§ **EXERCISE AIM**
Write the data out again exactly, dropping any images it holds.
## Begin GIVEN INFORMATION
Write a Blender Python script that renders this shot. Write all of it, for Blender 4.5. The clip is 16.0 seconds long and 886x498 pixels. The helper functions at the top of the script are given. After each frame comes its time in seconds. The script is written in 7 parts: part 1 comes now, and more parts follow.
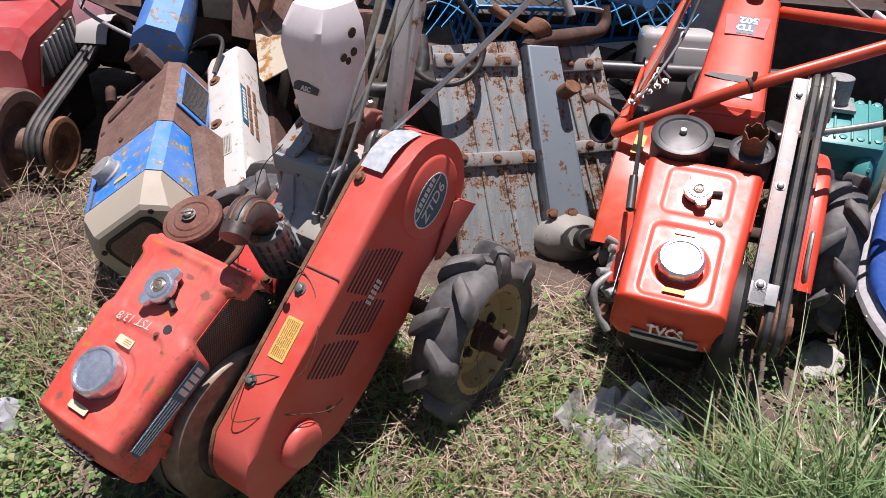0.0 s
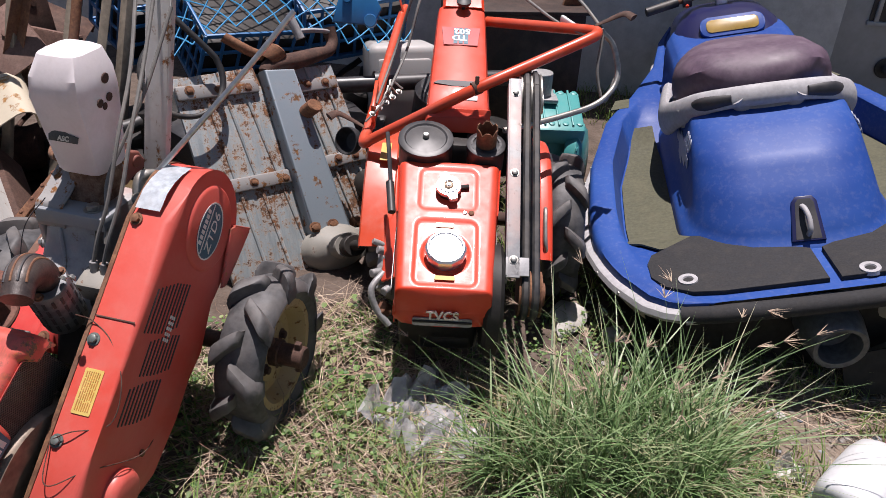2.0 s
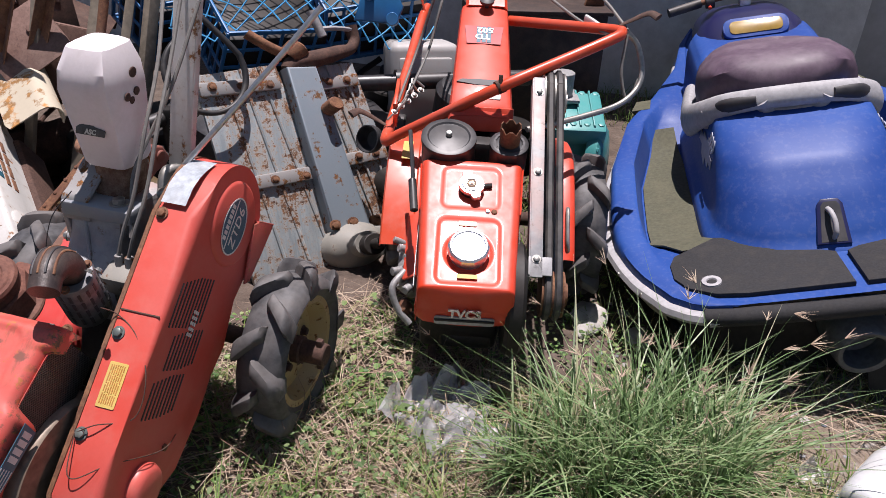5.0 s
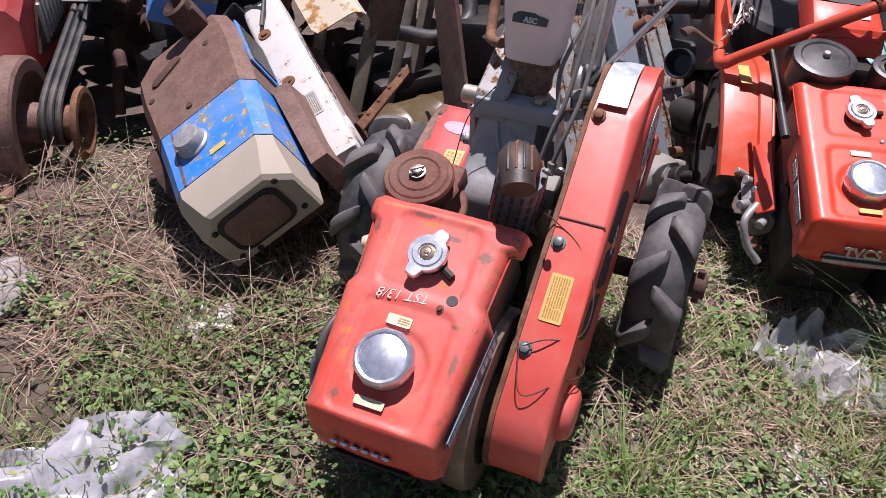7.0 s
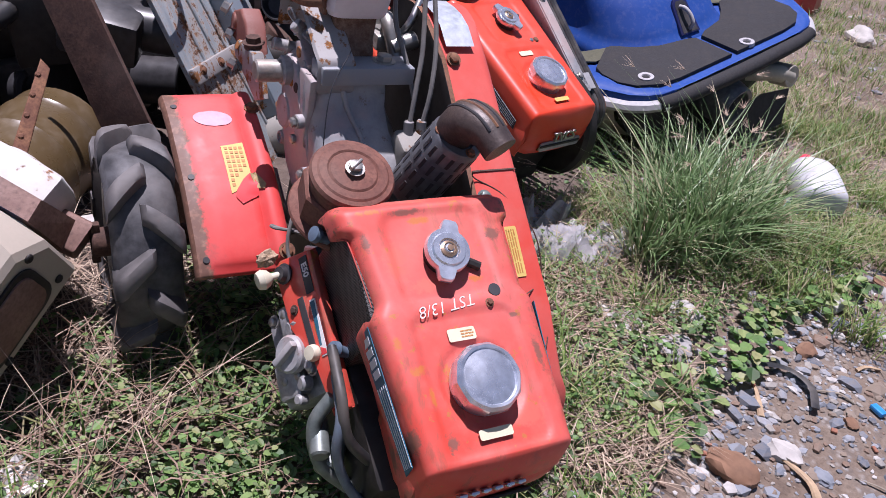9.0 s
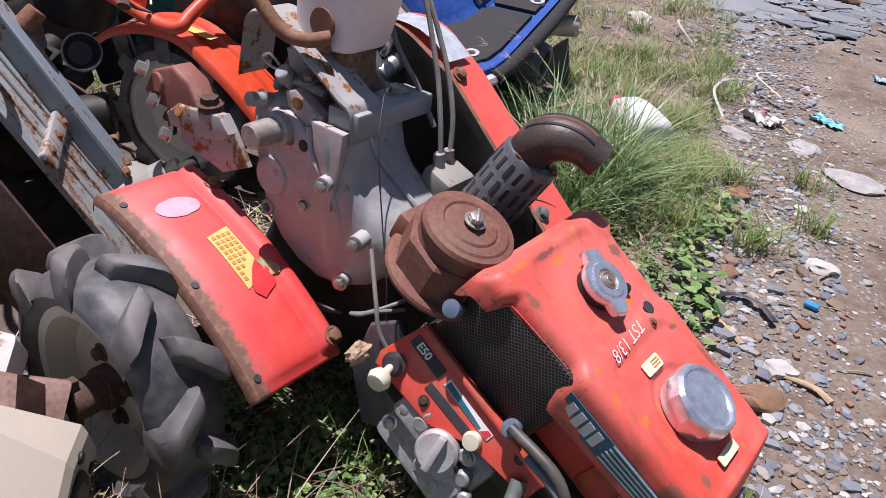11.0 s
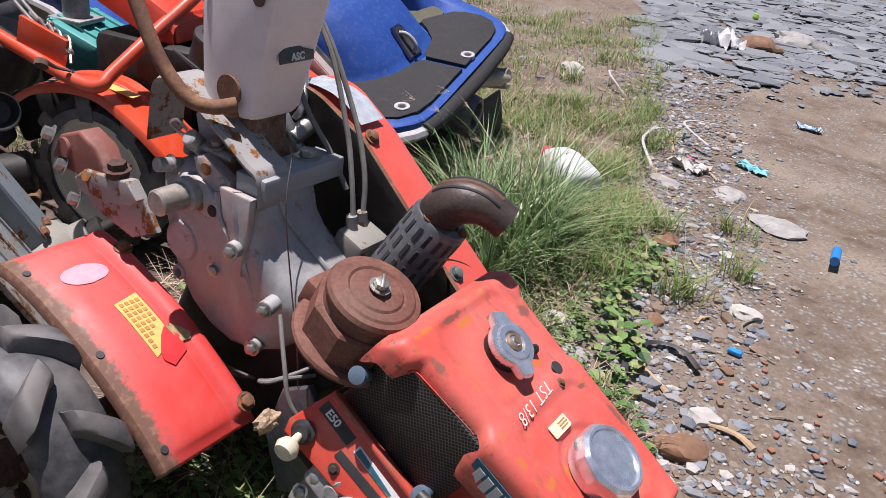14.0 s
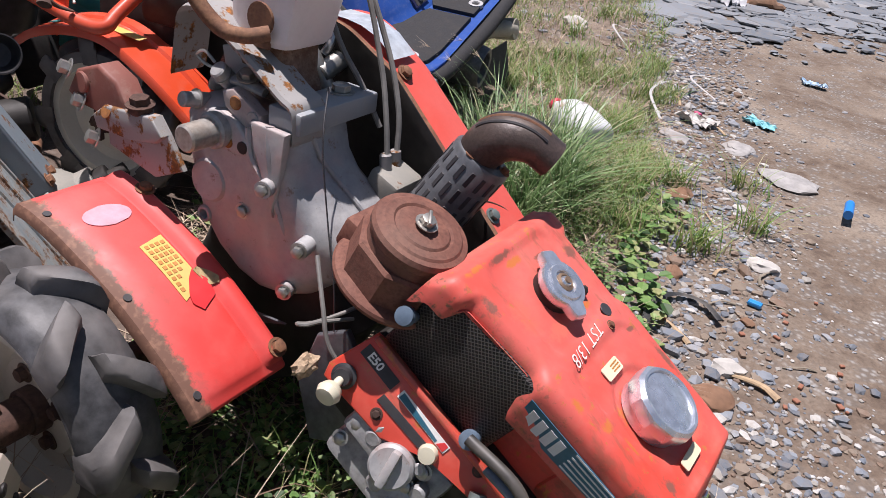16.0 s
## End GIVEN INFORMATION
§ **EXPECTED OUTPUT**
Write a Blender Python script that renders this shot. Write all of it, for Blender 4.5. The clip is 16.0 seconds long and 886x498 pixels. The helper functions at the top of the script are given. After each frame comes its time in seconds. The script is written in 7 parts: part 1 comes now, and more parts follow.
0.0 s
2.0 s
5.0 s
7.0 s
9.0 s
11.0 s
14.0 s
16.0 s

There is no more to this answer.